Repeat the material below exactly, with no pictures.

----------------------------------------

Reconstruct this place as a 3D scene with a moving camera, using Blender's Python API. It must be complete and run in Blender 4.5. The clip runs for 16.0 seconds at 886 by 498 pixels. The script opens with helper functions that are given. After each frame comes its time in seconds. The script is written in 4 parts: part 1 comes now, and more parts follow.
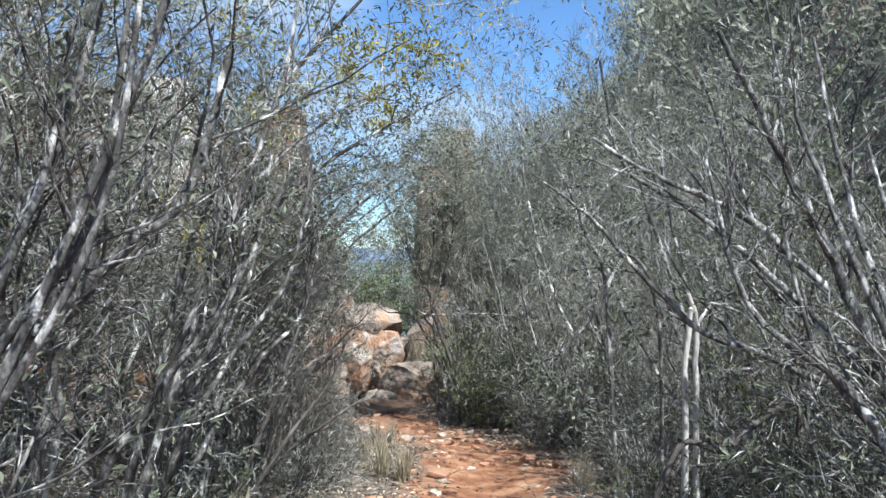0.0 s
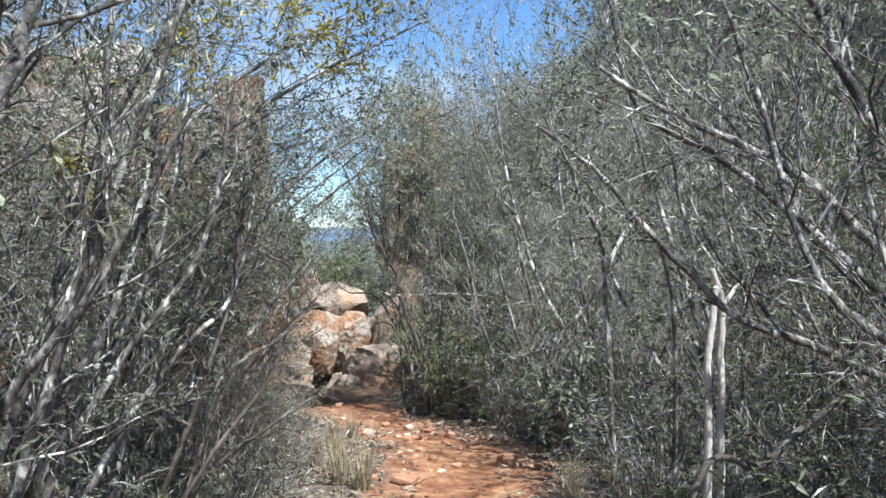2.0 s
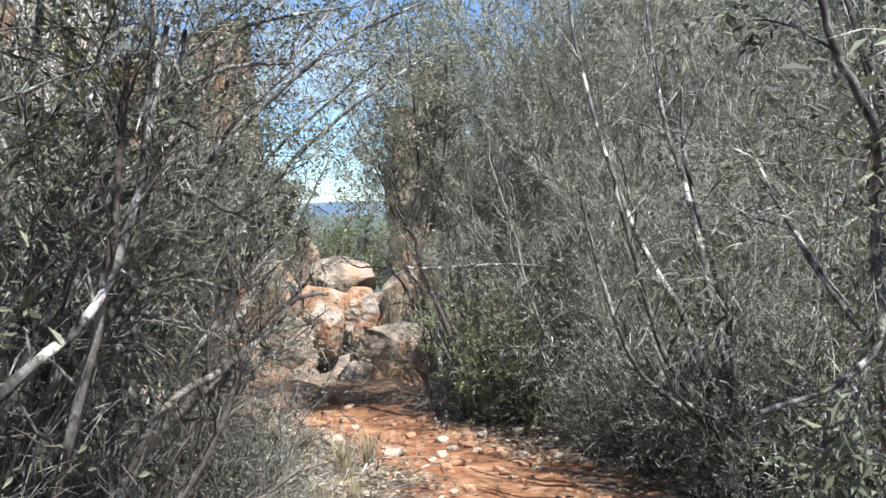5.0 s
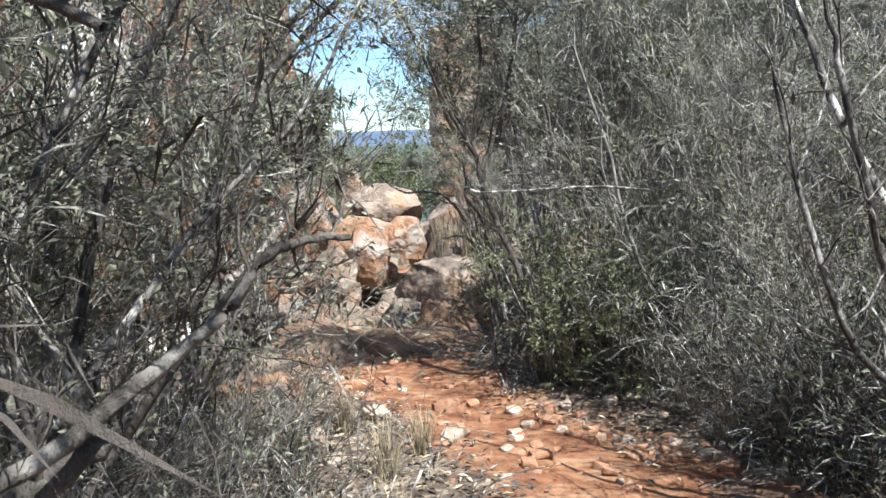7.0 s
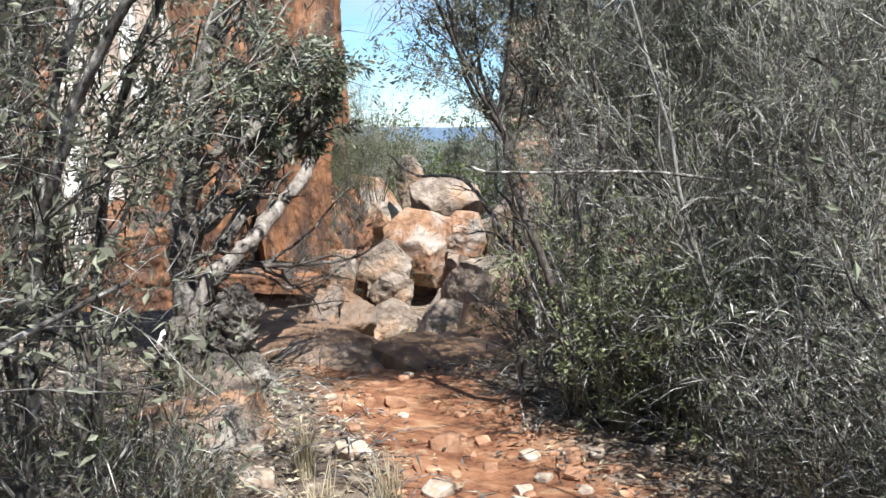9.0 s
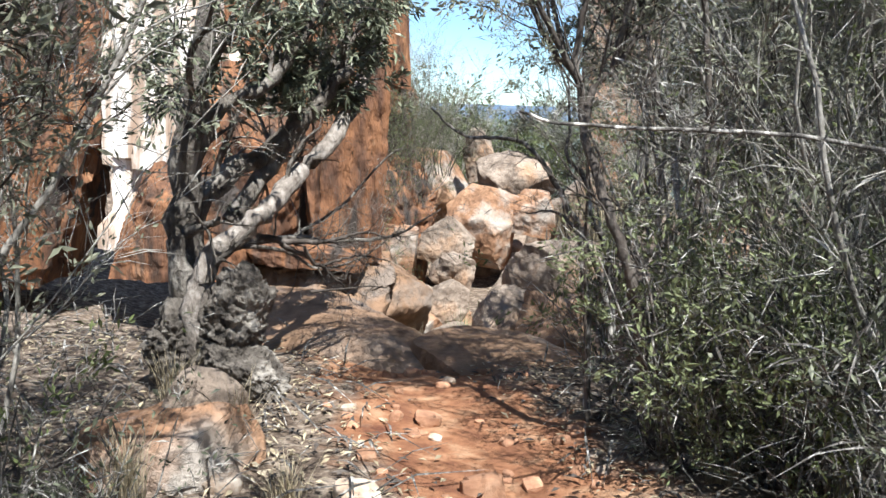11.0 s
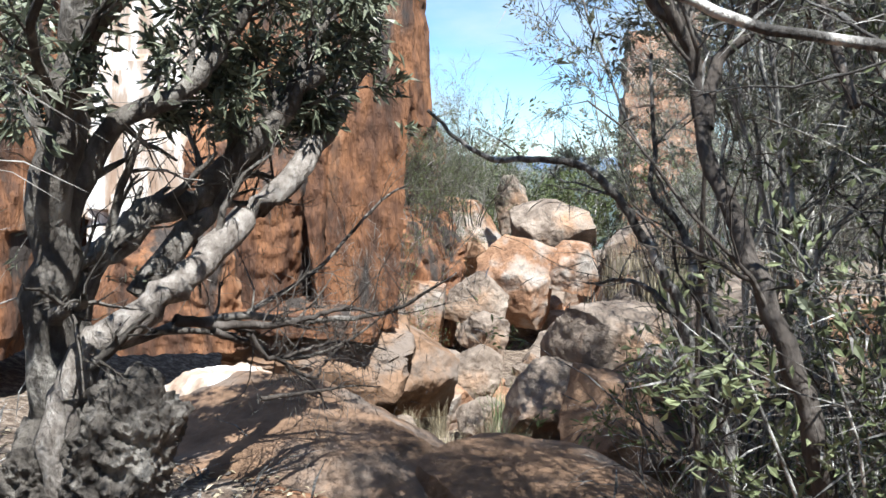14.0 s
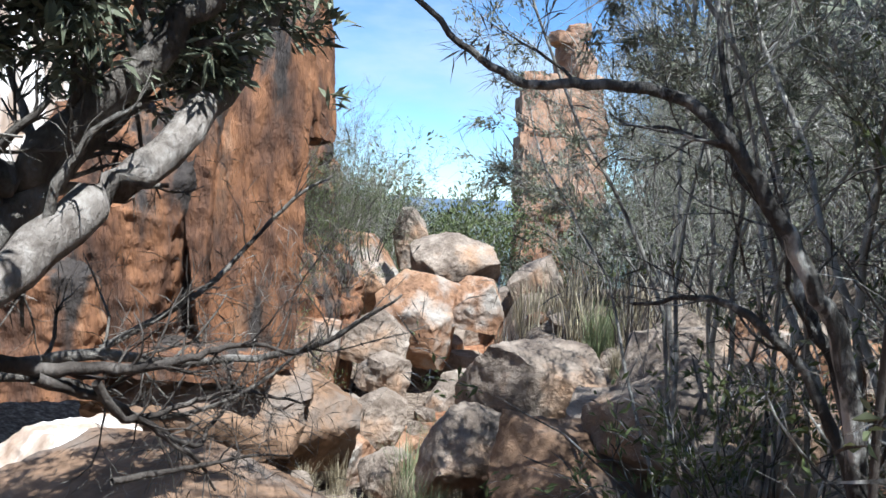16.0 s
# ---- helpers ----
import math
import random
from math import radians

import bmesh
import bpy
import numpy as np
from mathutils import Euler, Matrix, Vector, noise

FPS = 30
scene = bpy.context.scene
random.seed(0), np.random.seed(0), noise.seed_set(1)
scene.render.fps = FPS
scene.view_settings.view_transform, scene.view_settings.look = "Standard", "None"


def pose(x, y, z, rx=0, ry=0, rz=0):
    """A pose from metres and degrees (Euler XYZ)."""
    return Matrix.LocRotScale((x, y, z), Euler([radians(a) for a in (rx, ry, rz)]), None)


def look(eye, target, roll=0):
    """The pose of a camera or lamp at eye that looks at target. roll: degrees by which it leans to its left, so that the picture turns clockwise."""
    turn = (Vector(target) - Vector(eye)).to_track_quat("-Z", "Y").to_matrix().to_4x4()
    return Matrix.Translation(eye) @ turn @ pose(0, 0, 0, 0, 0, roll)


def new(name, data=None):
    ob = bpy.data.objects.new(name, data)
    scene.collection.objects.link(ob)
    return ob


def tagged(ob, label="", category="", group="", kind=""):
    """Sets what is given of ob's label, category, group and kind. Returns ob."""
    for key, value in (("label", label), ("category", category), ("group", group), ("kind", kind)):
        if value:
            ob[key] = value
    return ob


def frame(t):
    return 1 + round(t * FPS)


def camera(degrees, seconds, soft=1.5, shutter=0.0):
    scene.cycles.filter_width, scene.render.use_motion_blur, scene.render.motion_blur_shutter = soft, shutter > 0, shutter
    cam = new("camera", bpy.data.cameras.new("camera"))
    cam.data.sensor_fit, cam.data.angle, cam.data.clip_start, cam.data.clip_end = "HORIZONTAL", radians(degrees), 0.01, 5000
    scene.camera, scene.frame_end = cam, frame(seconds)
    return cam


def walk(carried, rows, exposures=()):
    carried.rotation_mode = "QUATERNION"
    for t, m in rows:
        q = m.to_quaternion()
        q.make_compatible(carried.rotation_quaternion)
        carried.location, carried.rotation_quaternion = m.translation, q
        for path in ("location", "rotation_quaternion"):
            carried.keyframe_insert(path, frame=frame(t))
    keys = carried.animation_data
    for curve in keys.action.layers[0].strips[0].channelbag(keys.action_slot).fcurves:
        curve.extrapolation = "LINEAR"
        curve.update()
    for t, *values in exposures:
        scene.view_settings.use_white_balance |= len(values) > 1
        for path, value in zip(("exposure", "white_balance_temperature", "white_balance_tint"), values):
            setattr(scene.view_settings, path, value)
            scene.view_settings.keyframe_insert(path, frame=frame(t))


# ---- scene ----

----------------------------------------

:: FINISHED ANSWER ::
Reconstruct this place as a 3D scene with a moving camera, using Blender's Python API. It must be complete and run in Blender 4.5. The clip runs for 16.0 seconds at 886 by 498 pixels. The script opens with helper functions that are given. After each frame comes its time in seconds. The script is written in 4 parts: part 1 comes now, and more parts follow.
0.0 s
2.0 s
5.0 s
7.0 s
9.0 s
11.0 s
14.0 s
16.0 s
# ---- helpers ----
import math
import random
from math import radians

import bmesh
import bpy
import numpy as np
from mathutils import Euler, Matrix, Vector, noise

FPS = 30
scene = bpy.context.scene
random.seed(0), np.random.seed(0), noise.seed_set(1)
scene.render.fps = FPS
scene.view_settings.view_transform, scene.view_settings.look = "Standard", "None"


def pose(x, y, z, rx=0, ry=0, rz=0):
    """A pose from metres and degrees (Euler XYZ)."""
    return Matrix.LocRotScale((x, y, z), Euler([radians(a) for a in (rx, ry, rz)]), None)


def look(eye, target, roll=0):
    """The pose of a camera or lamp at eye that looks at target. roll: degrees by which it leans to its left, so that the picture turns clockwise."""
    turn = (Vector(target) - Vector(eye)).to_track_quat("-Z", "Y").to_matrix().to_4x4()
    return Matrix.Translation(eye) @ turn @ pose(0, 0, 0, 0, 0, roll)


def new(name, data=None):
    ob = bpy.data.objects.new(name, data)
    scene.collection.objects.link(ob)
    return ob


def tagged(ob, label="", category="", group="", kind=""):
    """Sets what is given of ob's label, category, group and kind. Returns ob."""
    for key, value in (("label", label), ("category", category), ("group", group), ("kind", kind)):
        if value:
            ob[key] = value
    return ob


def frame(t):
    return 1 + round(t * FPS)


def camera(degrees, seconds, soft=1.5, shutter=0.0):
    scene.cycles.filter_width, scene.render.use_motion_blur, scene.render.motion_blur_shutter = soft, shutter > 0, shutter
    cam = new("camera", bpy.data.cameras.new("camera"))
    cam.data.sensor_fit, cam.data.angle, cam.data.clip_start, cam.data.clip_end = "HORIZONTAL", radians(degrees), 0.01, 5000
    scene.camera, scene.frame_end = cam, frame(seconds)
    return cam


def walk(carried, rows, exposures=()):
    carried.rotation_mode = "QUATERNION"
    for t, m in rows:
        q = m.to_quaternion()
        q.make_compatible(carried.rotation_quaternion)
        carried.location, carried.rotation_quaternion = m.translation, q
        for path in ("location", "rotation_quaternion"):
            carried.keyframe_insert(path, frame=frame(t))
    keys = carried.animation_data
    for curve in keys.action.layers[0].strips[0].channelbag(keys.action_slot).fcurves:
        curve.extrapolation = "LINEAR"
        curve.update()
    for t, *values in exposures:
        scene.view_settings.use_white_balance |= len(values) > 1
        for path, value in zip(("exposure", "white_balance_temperature", "white_balance_tint"), values):
            setattr(scene.view_settings, path, value)
            scene.view_settings.keyframe_insert(path, frame=frame(t))


# ---- scene ----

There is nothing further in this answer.